Efficient query for finding an element in a range

I face a problem, where I need to find a specific pairwise sum where the first element from the index has index > i.

Example:

[1, 2, 3, 4, 6] (index 0 to 4)

target_sum = 9

Now, from this array I need to find a pairwise sum where the first element from the index has index > i.

Now, the obvious solution is:

1. Calculate the pairwise sum array. [1+2, 1+3, 1+4, 1+6, 2+3, 2+4, 2+6, 3+4, 3+6, 4+6] [ O(n^2) ]
2. Loop through index i+1 to n to find the target_sum. [ O(n^2) ] (n being the length of original array)

Now, the main issue is 2. Even if I can't improve (1), I need to improve (2), as this will be queried a lot.

One approach that comes to my mind:

1. Make an array of index, value pair from the pairwise sum array. O(n^2) [n being the original length]
2. Sort the array first with value, then with index.
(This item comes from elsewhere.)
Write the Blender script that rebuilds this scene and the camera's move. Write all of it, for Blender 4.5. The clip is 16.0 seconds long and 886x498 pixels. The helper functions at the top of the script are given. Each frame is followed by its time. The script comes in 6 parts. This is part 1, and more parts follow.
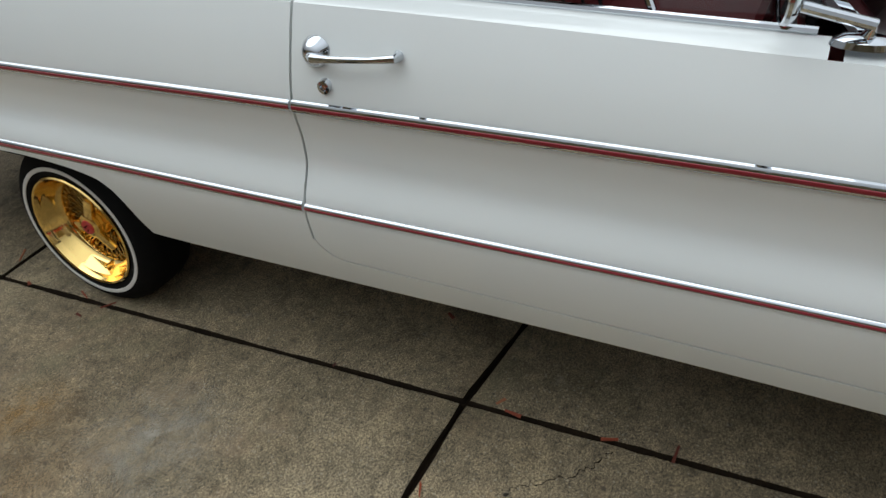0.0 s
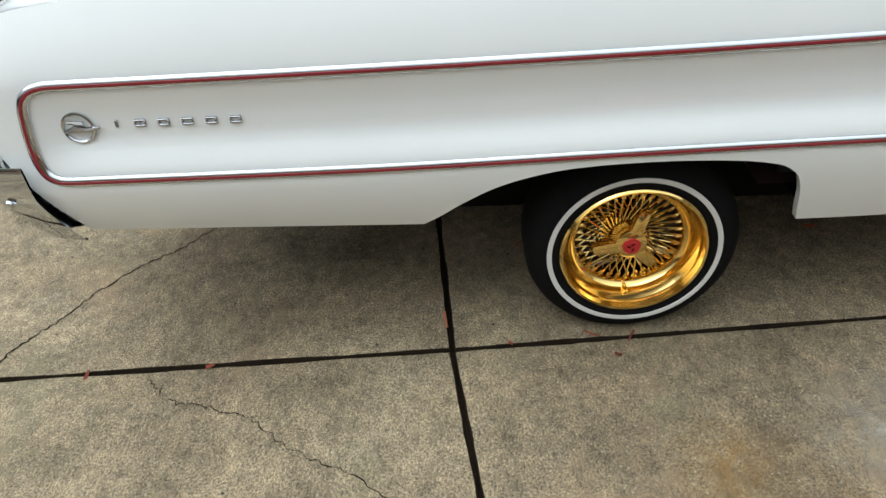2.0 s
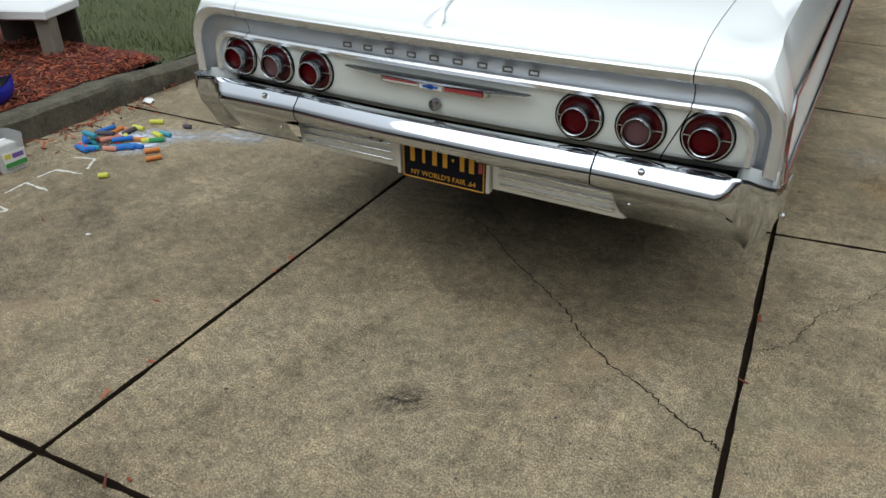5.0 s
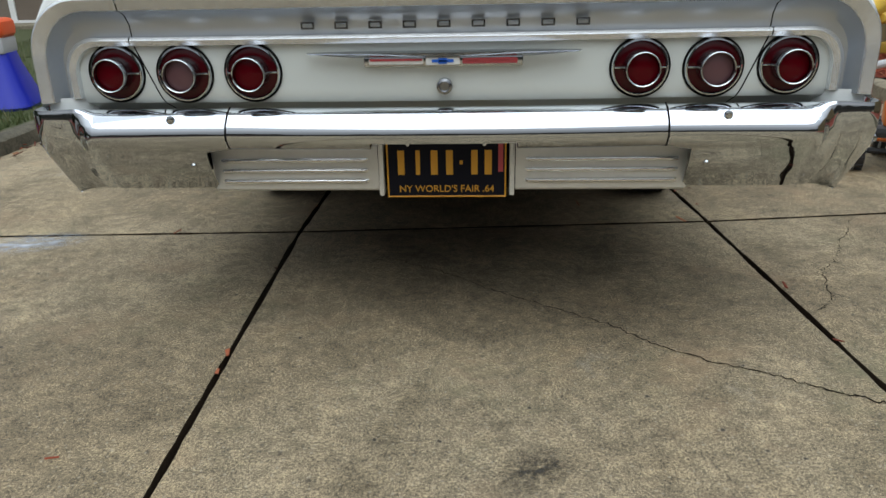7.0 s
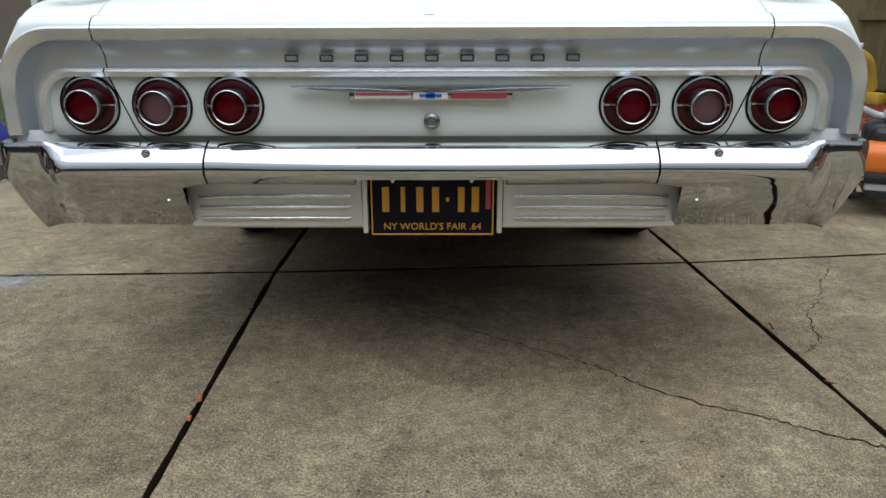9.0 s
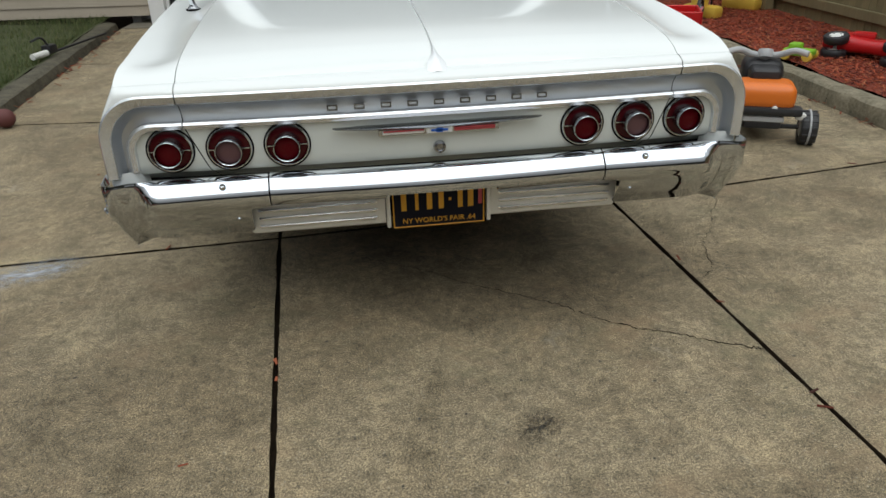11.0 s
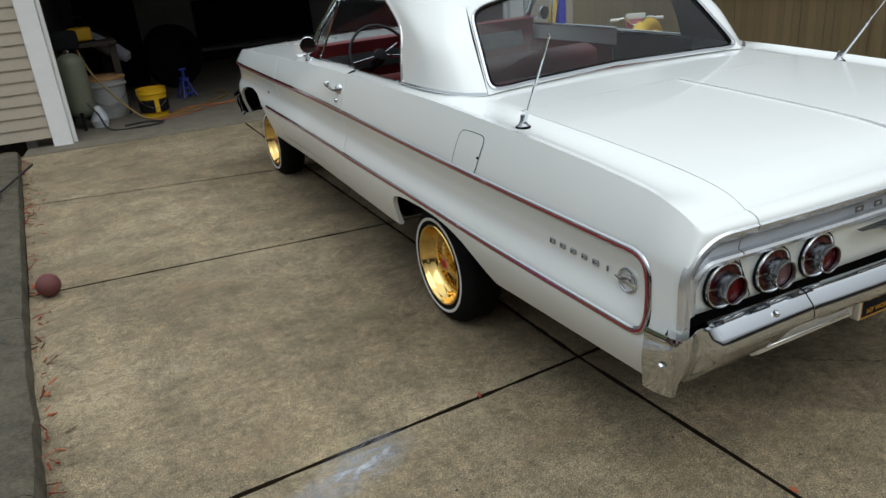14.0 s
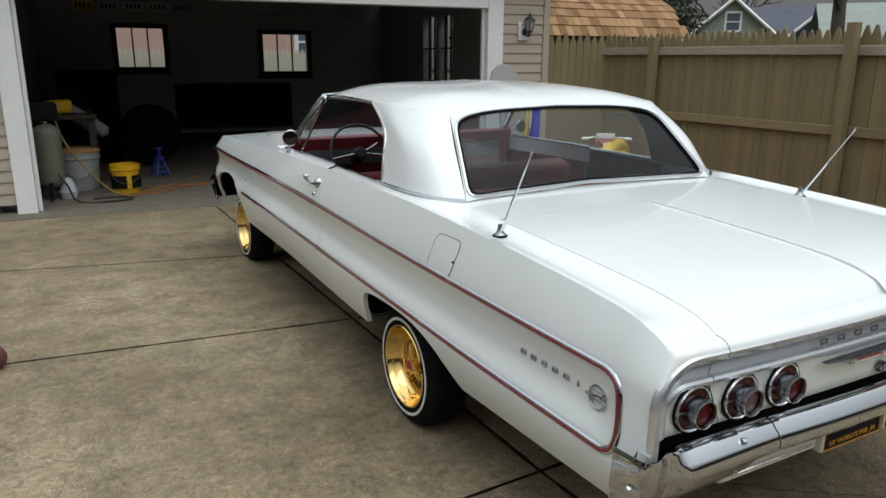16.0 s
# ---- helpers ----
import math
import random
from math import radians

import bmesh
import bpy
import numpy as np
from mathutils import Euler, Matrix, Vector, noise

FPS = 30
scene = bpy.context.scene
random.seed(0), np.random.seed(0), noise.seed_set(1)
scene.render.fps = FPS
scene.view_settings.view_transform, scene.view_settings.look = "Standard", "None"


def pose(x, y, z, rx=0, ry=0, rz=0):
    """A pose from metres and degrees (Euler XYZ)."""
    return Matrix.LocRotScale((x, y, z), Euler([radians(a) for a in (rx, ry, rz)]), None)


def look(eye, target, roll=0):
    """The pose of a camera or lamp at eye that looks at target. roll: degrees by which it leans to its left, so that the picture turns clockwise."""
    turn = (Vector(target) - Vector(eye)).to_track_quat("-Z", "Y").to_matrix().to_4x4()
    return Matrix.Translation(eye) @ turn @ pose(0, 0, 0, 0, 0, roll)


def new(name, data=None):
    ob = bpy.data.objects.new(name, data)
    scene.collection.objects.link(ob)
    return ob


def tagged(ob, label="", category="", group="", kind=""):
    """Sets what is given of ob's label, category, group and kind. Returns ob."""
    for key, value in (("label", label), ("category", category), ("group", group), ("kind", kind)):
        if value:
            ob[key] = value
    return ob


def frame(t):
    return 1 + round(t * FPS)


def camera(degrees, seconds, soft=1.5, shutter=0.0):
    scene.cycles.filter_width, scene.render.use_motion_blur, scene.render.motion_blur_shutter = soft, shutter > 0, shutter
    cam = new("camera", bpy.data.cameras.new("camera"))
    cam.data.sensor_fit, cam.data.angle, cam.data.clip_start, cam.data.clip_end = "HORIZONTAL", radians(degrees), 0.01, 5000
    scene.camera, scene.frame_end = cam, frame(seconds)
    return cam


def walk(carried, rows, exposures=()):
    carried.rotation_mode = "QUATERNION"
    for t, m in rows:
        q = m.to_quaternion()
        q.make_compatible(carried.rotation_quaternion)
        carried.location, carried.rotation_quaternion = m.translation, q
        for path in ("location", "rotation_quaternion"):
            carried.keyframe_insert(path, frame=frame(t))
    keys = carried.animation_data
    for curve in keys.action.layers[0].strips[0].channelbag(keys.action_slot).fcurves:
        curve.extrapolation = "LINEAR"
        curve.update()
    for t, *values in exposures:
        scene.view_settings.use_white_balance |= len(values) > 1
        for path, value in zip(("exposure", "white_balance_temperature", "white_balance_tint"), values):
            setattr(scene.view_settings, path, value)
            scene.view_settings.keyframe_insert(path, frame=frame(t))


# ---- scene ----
cam = camera(62.9, 16.0)
PATH = [
    (0, (1.994, 3.295, 1.411), (0.569, 2.506, 0.25), -4.5),
    (0.5, (2.265, 2.747, 1.354), (0.755, 2.023, 0.26), -2.3),
    (1, (2.409, 2.219, 1.361), (0.992, 1.584, 0.1), -3.4),
    (1.5, (2.413, 1.665, 1.36), (0.904, 1.318, 0.094), -4.8),
    (2, (2.376, 1.057, 1.369), (0.76, 0.983, 0.193), -3.6),
    (2.5, (2.272, 0.465, 1.37), (0.677, 0.684, 0.183), -3.8),
    (3, (2.066, -0.153, 1.369), (0.497, 0.267, 0.201), -2.0),
    (3.5, (1.879, -0.733, 1.406), (0.442, 0.075, 0.274), -2.6),
    (4, (1.602, -1.222, 1.395), (0.326, -0.173, 0.269), -4.8),
    (4.2, (1.497, -1.384, 1.398), (0.277, -0.202, 0.340), -3.3),
    (6.3, (0.336, -1.992, 1.185), (0.111, -0.247, 0.235), -2.7),
    (6.5, (0.239, -1.88, 1.082), (0.062, -0.086, 0.216), -3.9),
    (7, (0.091, -1.709, 0.909), (-0.019, 0.158, 0.203), -1.2),
    (7.5, (0.05, -1.651, 0.87), (-0.011, 0.257, 0.275), 0.1),
    (8, (0.048, -1.648, 0.866), (0.011, 0.263, 0.278), 0.5),
    (8.5, (0.042, -1.653, 0.869), (0.013, 0.254, 0.267), -0.2),
    (9, (0.047, -1.659, 0.88), (0.023, 0.251, 0.286), -0.2),
    (9.2, (0.05, -1.663, 0.884), (0.03, 0.247, 0.294), -0.1),
    (11.3, (-0.455, -2.112, 1.396), (-0.16, -0.369, 0.461), 0.1),
    (11.5, (-0.635, -2.07, 1.377), (-0.296, -0.345, 0.423), 1.9),
    (12, (-1.034, -1.942, 1.392), (-0.575, -0.272, 0.392), 2.2),
    (12.5, (-1.436, -1.779, 1.408), (-0.723, -0.178, 0.445), -0.4),
    (13, (-1.726, -1.561, 1.425), (-0.919, 0.01, 0.487), -1.4),
    (13.5, (-1.96, -1.328, 1.484), (-1.141, 0.288, 0.636), -2.4),
    (14, (-2.157, -1.183, 1.567), (-1.363, 0.487, 0.804), -5.1),
    (14.5, (-2.18, -1.168, 1.612), (-1.332, 0.523, 0.963), -3.3),
    (15, (-2.154, -1.13, 1.589), (-1.264, 0.59, 1.09), -1.7),
    (15.5, (-2.189, -1.168, 1.594), (-1.297, 0.556, 1.113), -0.1),
    (16, (-2.188, -1.158, 1.585), (-1.252, 0.533, 1.072), 0.3),
]
EXPOSURES = [(0, -0.3, 6550, 10), (0.5, 0.1, 6500, 10), (1.0, 0.40, 6500, 10), (1.5, 0.55, 6500, 10), (2.0, 0.38, 6500, 10), (2.8, 0.14, 6500, 10), (4.0, -0.2, 6500, 10), (6.5, -0.03, 6450, 10), (7.2, 0.0, 6400, 10), (8, -0.2, 6200, 10), (9, -0.08, 6300, 10), (11.5, -0.36, 6850, 10), (12.5, -0.28, 6800, 10), (13.5, -0.32, 6600, 10), (16, -0.2, 6650, 10)]
walk(cam, [(t, look(eye, target, roll)) for t, eye, target, roll in PATH], EXPOSURES)

# ---- world and light: an overcast day ----
world = bpy.data.worlds.new("overcast")
scene.world = world
world.use_nodes = True
wn, wl = world.node_tree.nodes, world.node_tree.links
sky = wn.new("ShaderNodeTexSky")
sky.sky_type, sky.sun_disc = "NISHITA", False
sky.sun_elevation, sky.sun_rotation = radians(62), radians(182)
sky.air_density, sky.dust_density, sky.ozone_density = 1.0, 6.0, 0.6
grey = wn.new("ShaderNodeHueSaturation")
grey.inputs["Saturation"].default_value = 0.25
cloud = wn.new("ShaderNodeMix")
cloud.data_type = "RGBA"
cloud.inputs[0].default_value = 0.93
# an overcast sky is about three times as bright overhead as at the horizon
up = wn.new("ShaderNodeSeparateXYZ")
lift = wn.new("ShaderNodeValToRGB")
lift.color_ramp.elements[0].position, lift.color_ramp.elements[0].color = 0.0, (0.085, 0.089, 0.092, 1)
lift.color_ramp.elements[1].position, lift.color_ramp.elements[1].color = 0.85, (0.93, 1.02, 1.09, 1)
_mid = lift.color_ramp.elements.new(0.25)
_mid.color = (0.245, 0.258, 0.268, 1)
gain = wn.new("ShaderNodeVectorMath")
gain.operation = "SCALE"
gain.inputs["Scale"].default_value = 13.0
way = wn.new("ShaderNodeTexCoord")
wl.new(way.outputs["Generated"], up.inputs[0])
wl.new(up.outputs["Z"], lift.inputs[0])
wl.new(lift.outputs[0], gain.inputs[0])
wl.new(gain.outputs[0], cloud.inputs[7])
wl.new(sky.outputs[0], grey.inputs["Color"])
wl.new(grey.outputs[0], cloud.inputs[6])
wl.new(cloud.outputs[2], wn["Background"].inputs["Color"])
wn["Background"].inputs["Strength"].default_value = 0.108
sun = new("sun", bpy.data.lights.new("sun", "SUN"))
sun.data.energy, sun.data.angle, sun.data.color = 1.5, radians(70), (0.95, 1.0, 1.02)
sun.matrix_world = look((0, 0, 10), (-0.2, 2.6, 5.0))


# ---- mesh helpers ----
def link(name, me, material, parent=None, label=""):
    if material:
        me.materials.append(material)
    ob = new(name, me)
    if parent:
        ob.parent = parent
    if label:
        ob["label"] = label
    return ob


def data(verts, faces, smooth=35):
    me = bpy.data.meshes.new("m")
    me.from_pydata([tuple(v) for v in verts], [], faces)
    me.validate()
    bm = bmesh.new()
    bm.from_mesh(me)
    bmesh.ops.remove_doubles(bm, verts=bm.verts, dist=1e-5)
    bmesh.ops.recalc_face_normals(bm, faces=bm.faces)
    bm.to_mesh(me)
    bm.free()
    if smooth:
        me.shade_smooth()
        me.set_sharp_from_angle(angle=radians(smooth))
    return me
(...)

O(n^2 * logn)
3. For each query, run a binary search to find the interval where the value exists. O(logn)
4. Run another binary search on that interval to find the index > i.

Is there any elegant and better approach?

Create a map sum -> highest first element index in O(n^2). Then answer each query in O(1) by looking up the target sum in the map and deciding if highest first element index is higher than i.